Dans ma recherche, j’ai cherché à reconstruire les biographies de chimpanzés utilisés à l’Institut Pasteur de Paris et celui de Kindia (Guinée) et dans les laboratoires de primatologie américains. En utilisant les traces laissées par ces animaux dans les archives, j’ai reconstitué les trajectoires de six chimpanzés dont Rose, qui fit l’objet d’essais du BCG à l’Institut Pasteur de Kindia, en 1926 et Tarzan, chimpanzé prolifique et au sourire presque humain, dont les représentations populaires permettent de comprendre comment la mémoire coloniale s’est développée depuis l’indépendance de la Guinée (1958) jusqu’à aujourd’hui. Ce sont ces cas sur lesquels je me concentrerai dans mon exposé. L’écriture de biographies d’animaux coloniaux a permis également de rendre visible un autre acteur qui a été sous-estimé, voire ignoré dans la littérature scientifique : les soigneurs. Ainsi, j’ai mis en lumière le rôle des savoirs et pratiques des Guinéens dans les soins, l’alimentation, la manipulation des chimpanzés dans les laboratoires de Kindia et de Paris.
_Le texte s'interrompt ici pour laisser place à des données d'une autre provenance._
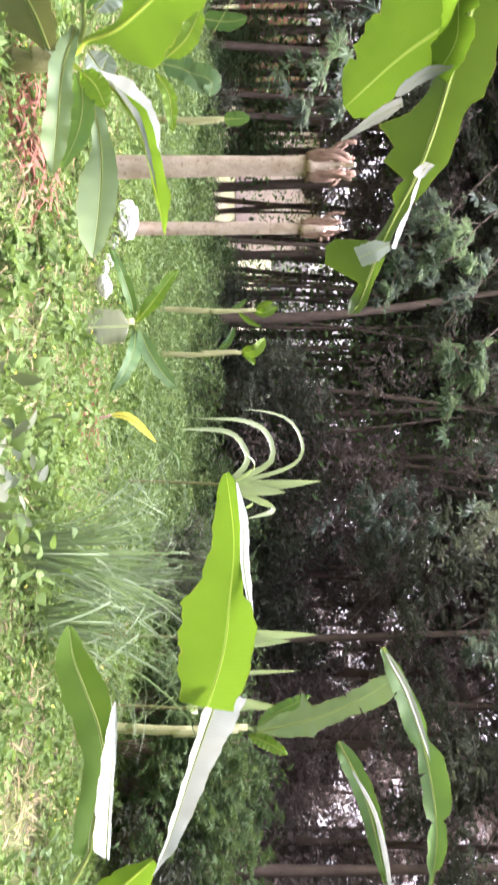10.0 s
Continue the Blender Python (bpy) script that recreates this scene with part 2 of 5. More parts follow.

En résumé, écrire une histoire de la science coloniale à travers le prisme des singes m’a conduit à révéler d’autres dimensions de la « machine coloniale » : sa dépendance aux acteurs locaux et à leurs savoirs, le fait que les animaux furent un de ses rouages essentiels, ses dysfonctionnements et ses échecs, sa difficile insertion dans des réseaux scientifiques internationaux. Ce travail se veut donc une contribution à l’historiographie de la science pasteurienne, de la primatologie et des rapports entre science et colonialisme en Afrique.